Experimental investigations were conducted to evaluate the structural performance of SC wall-to-RC basemat over-strength connections with non-contact lap spliced rebars. The lateral load–displacement responses and lateral load–drift ratio responses were measured and evaluated. Three-dimensional finite element models were developed and benchmarked using the experimental results. The benchmarked models were used to conduct analytical parametric studies and expand the database. The primary findings from the study are summarized below. It is important to note that the findings are based on the limited experimental results and analytical parametric studies. Additional experimental data are recommended to further verify the findings.

• SC walls with overstrength connections with lap spliced rebars had better deformation (drift) capacity as compared to SC walls with full-strength connections.
• Tests conducted on SC walls with overstrength connections showed that the connections failed when the rebar dowels ruptured in axial tension at relatively large displacements.

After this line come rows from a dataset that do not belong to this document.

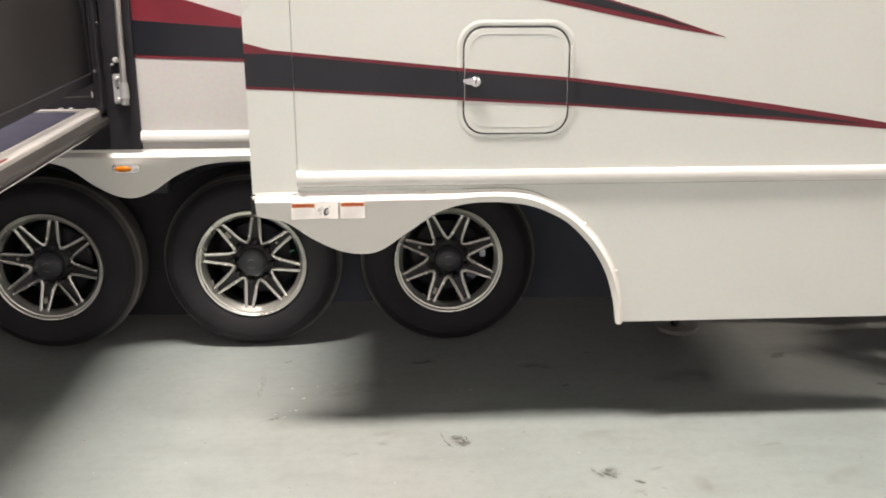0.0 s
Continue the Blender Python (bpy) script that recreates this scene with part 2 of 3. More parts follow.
def slab(outline, y0, y1, bm=None, bevel=0.0):
    """A plate whose outline lies in x and z, from y0 (front) to y1 (back)."""
    bm = bm or bmesh.new()
    front = [bm.verts.new((x, y0, z)) for x, z in outline]
    back = [bm.verts.new((x, y1, z)) for x, z in outline]
    n = len(outline)
    f = bm.faces.new(front)
    g = bm.faces.new(back[::-1])
    for i in range(n):
        bm.faces.new((front[i], back[i], back[(i + 1) % n], front[(i + 1) % n]))
    if bevel:
        bmesh.ops.bevel(bm, geom=list(f.edges), offset=bevel, segments=2, affect="EDGES", profile=0.6)
    if n > 4:
        bmesh.ops.triangulate(bm, faces=[q for q in bm.faces if len(q.verts) > 4])
    return bm


def rounded(x0, x1, z0, z1, r, steps=7):
    """A rectangle in x and z with rounded corners."""
    pts = []
    for cx, cz, a in ((x1 - r, z1 - r, 0), (x0 + r, z1 - r, 90), (x0 + r, z0 + r, 180), (x1 - r, z0 + r, 270)):
        for i in range(steps + 1):
            t = radians(a + 90 * i / steps)
            pts.append((cx + r * math.cos(t), cz + r * math.sin(t)))
    return pts


def lathe(profile, sides=72, closed=False, bm=None):
    """A profile of (radius, y) turned round the y axis."""
    bm = bm or bmesh.new()
    rings = []
    for r, y in profile:
        if r < 1e-5:
            rings.append([bm.verts.new((0, y, 0))])
        else:
            rings.append([bm.verts.new((r * math.cos(2 * math.pi * i / sides), y, r * math.sin(2 * math.pi * i / sides))) for i in range(sides)])
    pairs = list(zip(rings, rings[1:])) + ([(rings[-1], rings[0])] if closed else [])
    for a, b in pairs:
        for i in range(sides):
            j = (i + 1) % sides
            if len(a) == 1 and len(b) == 1:
                continue
            if len(a) == 1:
                bm.faces.new((a[0], b[i], b[j]))
            elif len(b) == 1:
                bm.faces.new((a[i], b[0], a[j]))
            else:
                bm.faces.new((a[i], b[i], b[j], a[j]))
    return bm


def spline(points, per=6):
    """A smooth run through plan points."""
    pts = [Vector(p) for p in points]
    pts = [2 * pts[0] - pts[1]] + pts + [2 * pts[-1] - pts[-2]]
    run = []
    for a, b, c, d in zip(pts, pts[1:], pts[2:], pts[3:]):
        for i in range(per):
            t = i / per
            run.append(0.5 * (2 * b + (c - a) * t + (2 * a - 5 * b + 4 * c - d) * t * t + (3 * b - a - 3 * c + d) * t ** 3))
    return run + [pts[-2]]


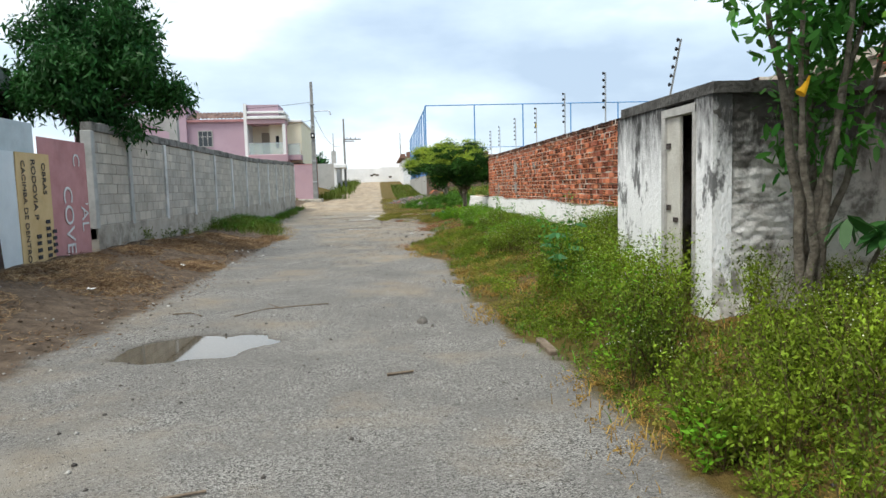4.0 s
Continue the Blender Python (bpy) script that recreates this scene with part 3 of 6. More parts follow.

• The lateral load capacity of SC walls with overstrength connections was governed by the flexural capacity of the cross-section of the RC portion of walls, M_n^RC.
• The initial stiffness of the SC walls with overstrength connections reduced from the linear (proportional) limit before the peak load, but the deformation (drift) capacity was still higher than SC walls with full-strength connections.

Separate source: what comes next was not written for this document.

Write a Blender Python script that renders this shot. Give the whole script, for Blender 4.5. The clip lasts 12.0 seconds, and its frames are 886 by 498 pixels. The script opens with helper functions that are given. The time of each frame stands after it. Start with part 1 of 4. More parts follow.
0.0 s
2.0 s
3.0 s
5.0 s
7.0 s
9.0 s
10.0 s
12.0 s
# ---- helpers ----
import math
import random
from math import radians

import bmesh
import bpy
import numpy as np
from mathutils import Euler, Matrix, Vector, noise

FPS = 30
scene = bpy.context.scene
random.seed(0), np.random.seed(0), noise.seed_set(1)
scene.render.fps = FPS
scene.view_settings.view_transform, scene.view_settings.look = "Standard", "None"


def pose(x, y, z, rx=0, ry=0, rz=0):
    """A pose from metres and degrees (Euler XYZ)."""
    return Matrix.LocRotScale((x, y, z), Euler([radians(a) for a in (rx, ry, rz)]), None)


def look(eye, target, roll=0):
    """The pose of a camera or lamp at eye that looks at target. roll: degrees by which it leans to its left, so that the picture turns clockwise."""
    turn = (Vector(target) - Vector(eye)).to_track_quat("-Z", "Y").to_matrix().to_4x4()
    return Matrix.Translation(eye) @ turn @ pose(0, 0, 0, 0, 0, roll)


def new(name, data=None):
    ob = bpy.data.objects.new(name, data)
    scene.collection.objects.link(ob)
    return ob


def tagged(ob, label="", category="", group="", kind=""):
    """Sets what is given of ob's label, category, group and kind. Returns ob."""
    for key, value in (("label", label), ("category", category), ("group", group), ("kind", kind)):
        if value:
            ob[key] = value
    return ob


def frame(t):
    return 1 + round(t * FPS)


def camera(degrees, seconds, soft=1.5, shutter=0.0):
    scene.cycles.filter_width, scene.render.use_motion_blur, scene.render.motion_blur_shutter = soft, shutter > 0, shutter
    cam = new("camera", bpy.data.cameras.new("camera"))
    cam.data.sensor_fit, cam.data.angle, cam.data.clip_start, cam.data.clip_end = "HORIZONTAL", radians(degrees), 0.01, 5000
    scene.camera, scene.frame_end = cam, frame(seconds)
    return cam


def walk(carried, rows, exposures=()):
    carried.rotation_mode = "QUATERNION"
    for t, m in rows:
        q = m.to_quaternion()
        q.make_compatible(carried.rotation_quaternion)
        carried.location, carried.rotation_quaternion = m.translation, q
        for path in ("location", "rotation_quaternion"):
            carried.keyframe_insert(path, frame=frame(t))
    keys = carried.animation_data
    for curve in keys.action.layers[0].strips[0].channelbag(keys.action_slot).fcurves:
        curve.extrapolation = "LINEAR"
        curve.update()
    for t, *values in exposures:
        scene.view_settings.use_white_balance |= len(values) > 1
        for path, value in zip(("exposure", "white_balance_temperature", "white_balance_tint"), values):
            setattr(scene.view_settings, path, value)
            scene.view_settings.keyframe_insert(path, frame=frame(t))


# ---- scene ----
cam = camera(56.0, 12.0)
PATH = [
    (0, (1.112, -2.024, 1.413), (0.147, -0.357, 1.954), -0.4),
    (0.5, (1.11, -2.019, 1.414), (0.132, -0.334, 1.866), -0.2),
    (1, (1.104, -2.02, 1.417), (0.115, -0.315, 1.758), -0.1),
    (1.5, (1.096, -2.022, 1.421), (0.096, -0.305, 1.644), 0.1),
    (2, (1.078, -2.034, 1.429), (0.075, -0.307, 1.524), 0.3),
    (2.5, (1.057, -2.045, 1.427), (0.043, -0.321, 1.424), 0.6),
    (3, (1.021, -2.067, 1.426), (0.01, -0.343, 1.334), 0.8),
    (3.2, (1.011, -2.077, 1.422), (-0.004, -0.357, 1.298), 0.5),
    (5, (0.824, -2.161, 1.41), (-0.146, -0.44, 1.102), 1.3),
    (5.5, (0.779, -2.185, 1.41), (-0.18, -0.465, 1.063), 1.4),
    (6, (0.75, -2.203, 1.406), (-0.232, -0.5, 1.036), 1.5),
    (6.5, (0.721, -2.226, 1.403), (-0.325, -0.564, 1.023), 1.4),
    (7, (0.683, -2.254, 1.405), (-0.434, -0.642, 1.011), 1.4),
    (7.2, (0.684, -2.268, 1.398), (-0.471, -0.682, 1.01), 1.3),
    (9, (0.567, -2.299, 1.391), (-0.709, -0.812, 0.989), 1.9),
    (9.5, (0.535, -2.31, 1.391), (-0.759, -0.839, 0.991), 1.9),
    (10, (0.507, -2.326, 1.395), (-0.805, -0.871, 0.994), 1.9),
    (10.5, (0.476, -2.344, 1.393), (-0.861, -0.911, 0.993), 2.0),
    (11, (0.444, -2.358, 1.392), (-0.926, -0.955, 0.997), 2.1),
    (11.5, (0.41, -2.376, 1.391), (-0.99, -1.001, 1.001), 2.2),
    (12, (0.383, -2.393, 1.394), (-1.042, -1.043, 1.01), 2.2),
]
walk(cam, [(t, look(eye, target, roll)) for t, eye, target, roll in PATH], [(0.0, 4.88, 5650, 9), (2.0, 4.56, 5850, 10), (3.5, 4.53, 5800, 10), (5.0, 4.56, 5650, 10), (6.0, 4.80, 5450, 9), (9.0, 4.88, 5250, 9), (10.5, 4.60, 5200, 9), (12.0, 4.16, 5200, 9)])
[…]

• SC walls with overstrength connections reached their lateral load capacities at drift ratios of 1.4% and 1.7%, whereas SC walls with full-strength connections reached their lateral load capacity at lower drift ratios of 0.9%.
• The results of the parametric studies showed that SC walls with overstrength connections develop lateral load capacities corresponding to the in-plane flexural capacities M_n^RC of the RC cross-sections at the base of the walls.
• The lateral load capacities of the walls decrease and the effects of in-plane shear forces become less influential with increasing aspect ratios.
• Parametric studies showed that the thickness of the wall does not have a significant influence on the lateral load capacity of SC walls with overstrength connection (within practical limits).